*Supplied data*
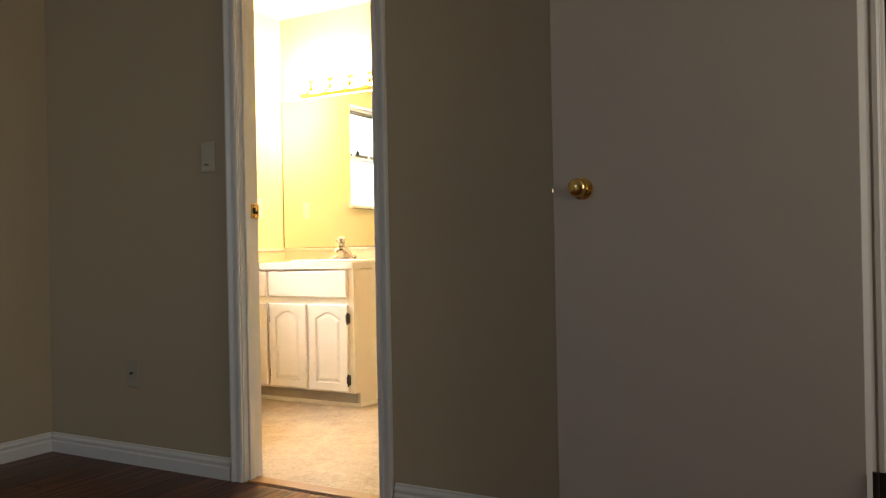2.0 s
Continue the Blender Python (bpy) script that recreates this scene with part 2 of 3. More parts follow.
E0 = 0.05  # gap between room shells, filled by the wall bodies
EDL, EDR = -0.13, -0.97   # entry doorway
structure("floor", box((RW - .1, RS - .1, -0.06), (WX + .06, NY + .1, -0.012)), CARPET_BACK, "dark floor slab beneath reddish brown laminate planks", "floor")
structure("bath_floor", box((WX + .062, SY - .1, -0.06), (MX + .1, WY + .1, 0.0)), VINYL, "mottled tan sheet vinyl bathroom floor", "floor")
structure("wall_north", box((RW - .1, NY, -0.06), (WX + .004, NY + .1, CEIL)), BED_WALL, "plain greige painted bedroom wall with white baseboard")
structure("wall_west_bedroom", box((RW - .1, RS, -.06), (RW, 1.25, CEIL), bm=box((RW - .1, 2.55, -.06), (RW, NY, CEIL), bm=box((RW - .1, 1.25, -.06), (RW, 2.55, .9), bm=box((RW - .1, 1.25, 2.15), (RW, 2.55, CEIL))))), BED_WALL, "greige painted bedroom wall with a window opening")
# Unseen wall; its opening is only there to let the added fill through.
structure("wall_south_bedroom", box((RW - .1, RS - .1, -.06), (.5, RS, CEIL), bm=box((1.6, RS - .1, -.06), (WX, RS, CEIL), bm=box((.5, RS - .1, -.06), (1.6, RS, .8), bm=box((.5, RS - .1, 2.2), (1.6, RS, CEIL))))), BED_WALL, "unseen greige painted bedroom wall with an opening added for the fill lamp")
mid = WX + 0.06


def door_wall(x0, x1, name, material, label, ylo, yhi):
    b = box((x0, JL + .018, -.06), (x1, yhi, CEIL))
    box((x0, JR - .018, DH), (x1, JL + .018, CEIL), bm=b)
    if ylo < EDR:
        box((x0, EDL, -.06), (x1, JR - .018, CEIL), bm=b)
        box((x0, EDR, DH), (x1, EDL, CEIL), bm=b)
        box((x0, ylo, -.06), (x1, EDR, CEIL), bm=b)
    else:
        box((x0, ylo, -.06), (x1, JR - .018, CEIL), bm=b)
    return structure(name, b, material, label)


door_wall(WX, mid, "wall_east_bedroom", BED_WALL, "greige painted bedroom wall with a bathroom doorway", RS, NY)
door_wall(mid, BX, "wall_west_bath", BATH_WALL, "cream painted bathroom wall beside the doorway", SY, WY)
structure("wall_mirror_side", box((MX, SY - .1, -.06), (MX + .1, WY + .1, CEIL)), BATH_WALL, "cream painted bathroom wall behind the vanity and towel bar")
wb = box((mid, WY, -.06), (WL, WY + .15, CEIL))
box((WR, WY, -.06), (MX, WY + .15, CEIL), bm=wb)
box((WL, WY, -.06), (WR, WY + .15, WB - .025), bm=wb)
box((WL, WY, WT), (WR, WY + .15, CEIL), bm=wb)
structure("wall_window_side", wb, BATH_WALL, "cream painted bathroom wall with a small window")
structure("wall_south_bath", box((BX, SY - .1, -.06), (MX, SY, CEIL)), BATH_WALL, "plain cream painted bathroom wall")
structure("wall_partition", box((2.40, SY - .002, -.002), (2.455, 1.665, CEIL - .002)), BATH_WALL, "plain cream painted partition wall end")
structure("ceiling", box((RW - .1, RS - .1, CEIL), (mid, NY + .1, CEIL + .08)), CEILING, "plain off-white bedroom ceiling", "ceiling")
structure("ceiling_bath", box((mid + .002, SY - .1, CEIL), (MX + .1, WY + .15, CEIL + .08)), CEILING, "plain off-white bathroom ceiling", "ceiling")
# hall beyond the entry doorway
hb = box((WX + .061, EDR - .2, -.06), (3.0, EDR - .1, CEIL))
box((3.0, EDR - .2, -.06), (3.1, 0.9, CEIL), bm=hb)
box((WX + .061, 0.8, -.06), (3.0, 0.9, CEIL), bm=hb)
box((WX + .061, EDR - .1, CEIL - .02), (3.0, 0.8, CEIL + .05), bm=hb)
structure("wall_hall", hb, BED_WALL, "plain hall walls beyond the entry doorway")
structure("hall_floor", box((WX + .061, EDR - .1, -.06), (3.0, 0.8, -.002)), CARPET_BACK, "dark hall floor beyond the entry doorway", "floor")


# baseboards with a stepped, rounded top
def baseboard(name, p, q, side, h=0.09, t=0.016, material=TRIM, label="white painted stepped baseboard"):
    """From p to q on the floor, standing off the wall on the given side."""
    p, q, side = Vector(p), Vector(q), Vector(side)
    prof = [(0, 0), (t, 0), (t, h * .54), (t * .60, h * .60), (t * .60, h * .68), (t * .85, h * .73), (t * .80, h * .80), (t * .35, h * .90), (t * .35, h * .96), (t * .15, h), (0, h)]
    if h < 0.08:
        prof = [(0, 0), (t, 0), (t, h * .82), (t * .7, h * .95), (0, h)]
    secs = [[(e.x + side.x * u, e.y + side.y * u, v) for u, v in prof] for e in (p, q)]
    b = loft(secs)
    bmesh.ops.recalc_face_normals(b, faces=b.faces)
    return structure(name, b, material, label, "baseboard")


baseboard("baseboard_north", (RW, NY), (WX - .014, NY), (0, -1))
baseboard("baseboard_east_1", (WX, NY), (WX, JL + .068), (-1, 0))
baseboard("baseboard_east_2", (WX, JR - .068), (WX, EDL + .07), (-1, 0))
baseboard("baseboard_west", (RW, RS), (RW, NY), (1, 0))
baseboard("baseboard_bath_window", (BX, WY), (3.163, WY), (0, -1), 0.062, 0.012)
baseboard("baseboard_bath_mirror", (MX, 2.535), (MX, 1.899), (-1, 0), 0.062, 0.012)
baseboard("baseboard_bath_door", (BX, WY), (BX, JL + .07), (1, 0), 0.062, 0.012)


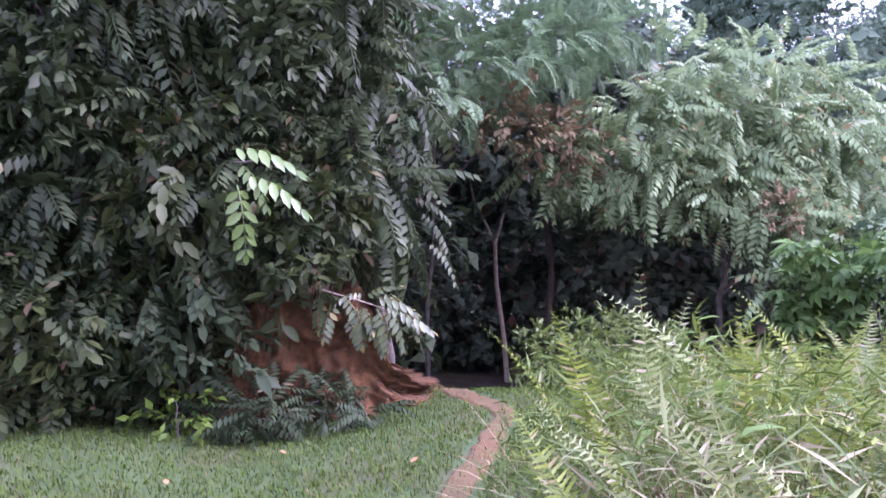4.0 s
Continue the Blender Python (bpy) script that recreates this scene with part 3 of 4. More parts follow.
def area(v, f):
    return float(np.linalg.norm(np.cross(v[f[:, 1]] - v[f[:, 0]], v[f[:, 2]] - v[f[:, 0]]), axis=1).sum() / 2)


def foliage(clumps, kinds, size, cover, droop, shell=0.5, near=None, core=0.0, grain=0.33):
    """Leaves over lumpy ellipsoids (x, y, z, rx, ry, rz). cover: leaf surface for each unit of crown surface."""
    P, A, U = [], [], []
    one = np.mean([area(*k) for k in kinds]) * size * size
    for cx, cy, cz, rx, ry, rz in clumps:
        n = max(5, int(cover * 4.19 * (rx * ry + rx * rz + ry * rz) / one))
        d = unit(rng.normal(0, 1, (n, 3)))
        if near is not None:
            d = d[d @ np.array(near) < 0.3]
            n = len(d)
        r = 1 - shell * rng.random(n) ** 1.4
        lump = 1 + 0.16 * np.sin(d[:, 0] * 5 + cx * 3) * np.sin(d[:, 1] * 4 + cy * 2) + 0.12 * np.sin(d[:, 2] * 7 + cx) + rng.normal(0, 0.06, n)
        P.append(np.array([cx, cy, cz]) + d * np.array([rx, ry, rz]) * (r * lump)[:, None])
        A.append(d + rng.normal(0, 0.55, (n, 3)) - np.array([0, 0, droop]))
        U.append(np.array([0, 0, 1.0]) + 0.35 * d + rng.normal(0, 0.25, (n, 3)))
    P, A, U = (np.concatenate(a) for a in (P, A, U))
    out = scatter(kinds, P, A, U, size * rng.uniform(0.6, 1.25, len(P)))
    if core:
        c = np.array(clumps)
        c = np.repeat(c, int(27 / grain ** 2), 0)
        d = unit(rng.normal(0, 1, (len(c), 3)))
        if near is not None:
            c, d = c[d @ np.array(near) < 0.25], d[d @ np.array(near) < 0.25]
        n = len(c)
        side = np.cross(d, rng.normal(0, 1, (n, 3))) + 0.25 * d - np.array([0, 0, 0.35])
        inner = scatter([blade_leaf(0.36)], c[:, :3] + d * c[:, 3:] * core * rng.uniform(0.8, 1.1, (n, 1)), side, d + rng.normal(0, 0.45, (n, 3)), c[:, 3:].min(axis=1) * grain * rng.uniform(0.6, 1.2, n))
        out = join([out, inner])
    return out


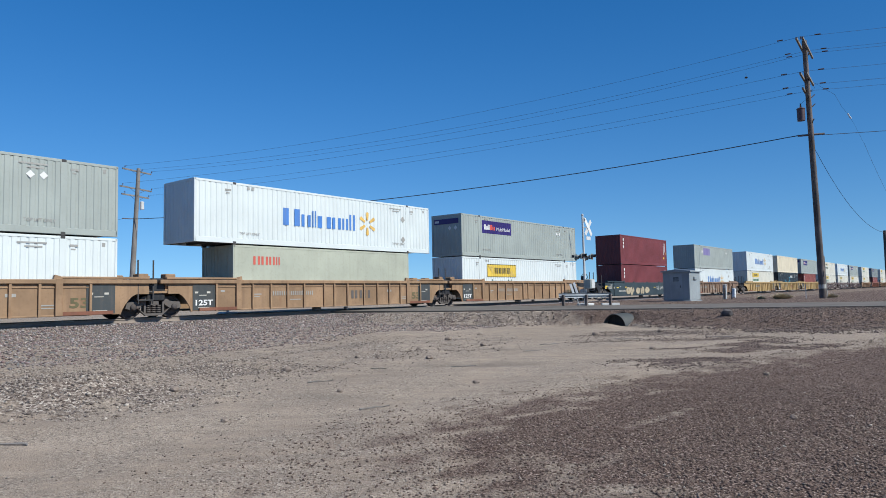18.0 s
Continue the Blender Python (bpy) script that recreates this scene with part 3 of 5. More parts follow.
    if not coupled and not flip:
        part("hinge_cover", stored((tag, "hood"), GLOSS_B, lambda g: g.box(-2.05, -1.25, -1.2, 1.2, 0.7, 1.66, 0.05)), ob, "black cover over the hinge")
        if style == "ledge" and colour == "brown":
            part("hinge_mast", stored((tag, "hmast"), mat, lambda g: [g.box(-1.8, -1.55, -1.0, -0.75, 1.5, 2.5, 0.03), g.box(-1.95, -1.3, -1.05, -0.7, 2.35, 2.55, 0.03), g.box(-1.4, -1.25, -1.0, -0.8, 1.5, 2.35, 0.02)]), ob, "dark brown steel mast over the hinge")
        part("hinge_step", stored((tag, "step"), STEEL, lambda g: [g.box(-2.5, -1.85, -1.32, -1.1, z, z + 0.05, 0.008) for z in (0.72, 1.06, 1.4)] + [g.tube([(x, -1.31, 0.6), (x, -1.31, 1.5)], 0.022, 6) for x in (-2.48, -1.87)]), ob, "dark steel step")
    part("end_platform", stored((tag, "platf"), STEEL if coupled else mat, lambda g: [
        g.box(*span(out, 0.05), -0.42, 0.42, 0.78, 1.22, 0.03), g.box(*span(-1.9, -0.1), -1.27, 1.27, 1.02, 1.12, 0.01),
        g.box(*span(-0.35, -0.12), -1.27, 1.27, 0.55, 1.5, 0.02)]), ob)
    if coupled:
        part("end_beam", stored((tag, "beam"), STEEL, lambda g: [g.box(*span(-3.42, -3.25), -1.3, 1.3, 0.82, 1.2, 0.02), g.box(*span(-3.3, -1.9), -1.2, 1.2, 1.12, 1.17, 0.01)]), ob, "dark steel end beam")
        part("coupler", stored((tag, "coup"), GRIME, lambda g: [g.box(*span(-3.65, -3.2), -0.1, 0.1, 0.72, 0.95, 0.03), g.prism([(x, z) for x, z in ([(f(-3.74), 0.68), (f(-3.5), 0.68), (f(-3.5), 1.0), (f(-3.74), 1.0)][::-1 if flip else 1])], -0.19, 0.2)]), ob, "greasy knuckle coupler")
        part("air_hose", stored((tag, "hose"), RUBBER, lambda g: g.tube([(f(-3.4), -0.45, 0.85), (f(-3.52), -0.45, 0.55), (f(-3.68), -0.3, 0.36), (f(-3.74), -0.15, 0.45)], 0.03, 8)), ob, "black rubber air hose")
        if style == "ledge" and colour == "brown":
            def tower(g):
                for x in (-2.3, -1.75):
                    for y in (0.55, 0.95):
                        g.box(*span(x, x + 0.06), y, y + 0.06, 1.17, 2.62)
                for z in (1.5, 1.85, 2.2, 2.5):
                    g.box(*span(-2.3, -1.69), 0.55, 0.59, z, z + 0.06)
                    g.box(*span(-2.3, -1.69), 0.97, 1.01, z, z + 0.06)
                g.box(*span(-2.34, -1.65), 0.5, 1.05, 2.62, 2.68)
            part("connector_rack", stored((tag, "rack"), STEEL, tower), ob, "dark open lattice storage rack", stuff=True)
        if flip and not (style == "ledge" and colour == "brown"):
            part("brake_box", stored((tag, "bbox"), STEEL, lambda g: [g.box(*span(-2.72, -2.52), -0.7, -0.4, 1.2, 2.1, 0.03), g.tube([(f(-2.6), -0.55, 1.9), (f(-2.95), -0.55, 2.0)], 0.04, 8)]), ob, "dark hand brake housing")
            def bw(g):
                c = (f(-2.97), -0.55, 2.02)
                g.ring(c, (1, 0.25, 0), 0.27, 0.022, 22, 6)
                for i in range(5):
                    a = i * 2 * math.pi / 5
                    d = Vector((-0.24, 0.97, 0)) * math.cos(a) + Vector((0, 0, 1)) * math.sin(a)
                    g.tube([c, tuple(Vector(c) + d * 0.27)], 0.014, 5)
            part("brake_wheel", stored((tag, "bwheel"), STEEL, bw), ob, "dark spoked hand brake wheel")
            part("tool_box", stored((tag, "tbox"), STEEL, lambda g: g.box(*span(-2.2, -1.35), 0.2, 0.95, 1.17, 1.75, 0.04)), ob, "dark steel box")
        elif not flip:
            part("walkway_tread", stored((tag, "tread"), STEEL, lambda g: [g.box(*span(-3.2 + i * 0.16, -3.12 + i * 0.16), -1.15, 1.15, 1.175, 1.2) for i in range(8)]), ob)
            if style == "ribbed":
                part("connector_bin", stored((tag, "bin"), STEEL, lambda g: g.box(*span(-2.15, -1.75), 0.5, 0.9, 1.15, 2.08, 0.03)), ob)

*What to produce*
Only the lines from the one with "4. More parts follow." to the one with "return float(np.linalg.norm(np.cross(v[f[:, 1]]" are wanted; extract them exactly, both ends included.

*Final result*
Continue the Blender Python (bpy) script that recreates this scene with part 3 of 4. More parts follow.
def area(v, f):
    return float(np.linalg.norm(np.cross(v[f[:, 1]] - v[f[:, 0]], v[f[:, 2]] - v[f[:, 0]]), axis=1).sum() / 2)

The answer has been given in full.